The man who will lightly sacrifice a long-formed mental habit is exceptional. The vast majority of human beings dislike and even actually dread all notions with which they are not familiar. Trotter, in his admirable Instincts of the Herd in Peace and War, has called them the 'stable-minded,' and has set over against them a minority of 'unstable-minded people,' fond of innovation for its own sake.... The tendency of the stable-minded man... will always be to find that 'whatever is, is right.' Less subject to the habits of thought formed in youth, the unstable-minded naturally take pleasure in all that is new and revolutionary. It is to the unstable-minded that we owe progress in all its forms, as well as all forms of destructive revolution. The stable-minded, by their reluctance to accept change, give to the social structure its durable solidity. There are many more stable- than unstable-minded people in the world (if the proportions were changed we should live in a chaos); and at all but very exceptional moments they possess power and wealth more than proportionate to their numbers. Hence it comes about that at their first appearance innovators have generally been persecuted and always derided as fools and madmen. A heretic, according to the admirable definition of Bossuet, is one who 'emits a singular opinion'—that is to say, an opinion of his own, as opposed to one that has been sanctified by general acceptance. That he is a scoundrel goes without saying. He is also an imbecile—a 'dog' and a 'devil,' in the words of St. Paul, who utters 'profane and vain babblings.' No heretic (and the orthodoxy from which he departs need not necessarily be a religious orthodoxy; it may be philosophic, ethical, artistic, economic), no emitter of singular opinions, is ever reasonable in the eyes of the stable-minded majority. For the reasonable is the familiar, is that which the stable-minded are in the habit of thinking at the moment when the heretic utters his singular opinion. To use the intelligence in any other than the habitual way is not to use the intelligence; it is to be irrational, to rave like a madman. (pp. 71-2)
Amongst people of
Buddhist countries it is, I think, not properly understood (quite
naturally) that, generally speaking, Europeans who become Buddhists
belong necessarily to the 'unstable-minded' and not to the
'stable-minded'. The Buddha's Teaching is quite alien to the European
tradition, and a European who adopts it is a rebel. A 'stable-minded'
European is a Christian (or at least he accepts the Christian tradition:
religion for him—whether he accepts it or not—, means Christianity; and a Buddhist European is not even 'religious'—he is simply a lunatic).
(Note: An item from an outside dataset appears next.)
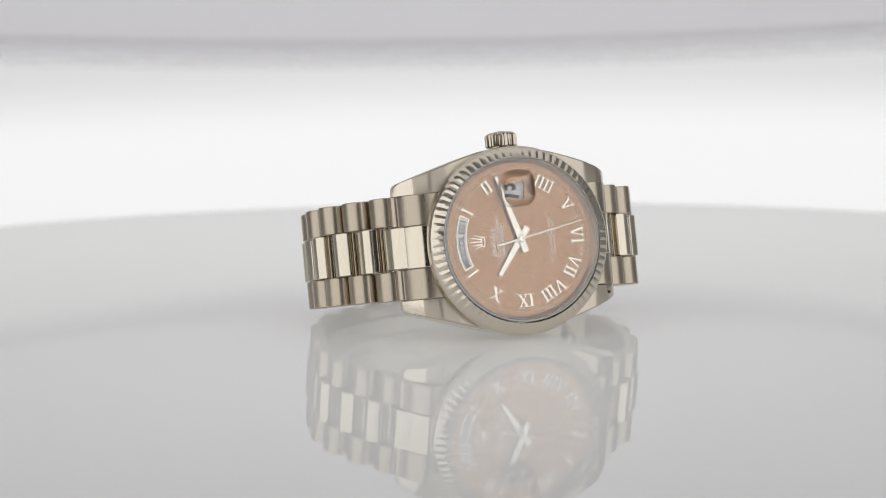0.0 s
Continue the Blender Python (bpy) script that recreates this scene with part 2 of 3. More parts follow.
# backdrop on the swinging arm: a curved screen with painted-in backlight below, faintly glowing grey cloth above
backdrop = thing("backdrop", "swinging arm with curved backlit screen and grey upper band", "backdrop")


def curved_sheet(name, radius, z_rows, spread, mat, thick, label=""):
    """A sheet bent round the table's axis; z_rows: heights at the middle and at the side, low to high."""
    bm = bmesh.new()
    n = 72
    loops = []
    for k in range(n + 1):
        a = radians(90 - spread + 2 * spread * k / n)
        side = abs(math.cos(a))
        zs = [zm + (zs_ - zm) * side ** 2 for zm, zs_ in z_rows]
        inner = [(radius * math.cos(a), radius * math.sin(a), z) for z in zs]
        outer = [((radius + thick) * math.cos(a), (radius + thick) * math.sin(a), z) for z in reversed(zs)]
        loops.append(inner + outer)
    rings(bm, loops)
    return part(name, bm, mat, backdrop, label)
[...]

But in a Buddhist country, naturally, to be a Buddhist is to be
'stable-minded', since one is, as it were, 'born a Buddhist'. And
'born-Buddhists' find it difficult to understand the unstable-minded
European Buddhist, who treats the Buddha's Teaching as a wonderful new
discovery and then proposes, seriously, to practise it.[a]
The stable-minded traditional Buddhist cannot make out what the
unstable-minded European Buddhist is making such a fuss about.
I am not, naturally, speaking in praise of odd behaviour for its own
sake (the Buddha always took into account the prejudices and
superstitions of the mass of laymen, and legislated as far as possible
to avoid scandal), but I do say that it is wrong to regard odd behaviour
as bad simply because it is odd. I myself am in a very ambiguous
situation: here, in Buddhist Ceylon, I find that I am regarded as a most
respectable person—complete strangers show me deference, and uncover
their head as they pass—; but my relatives in England, and no doubt most
of my former friends too, think that I am a freak and a case for the
psychiatrist, and if they were to take off their hat when they saw me
that could only be to humour my madness. Actually, however respectable
and stable-minded I may appear (if we choose to ignore a deplorable
tendency to suicide), I do not feel in the least respectable (I don't
care tuppence for the durable solidity of the social structure) and I
certainly count myself amongst the 'unstable-minded' (which does not
mean, of course, that I am mentally fickle). But although the passage
from Huxley is quite good, I really mean something rather more subtle
than the mere expression of unorthodox opinions.
Footnotes:
[a] It often happens, of course, that he has got it upside-down and
inside-out; but at least he has enthusiasm (at any rate to begin with).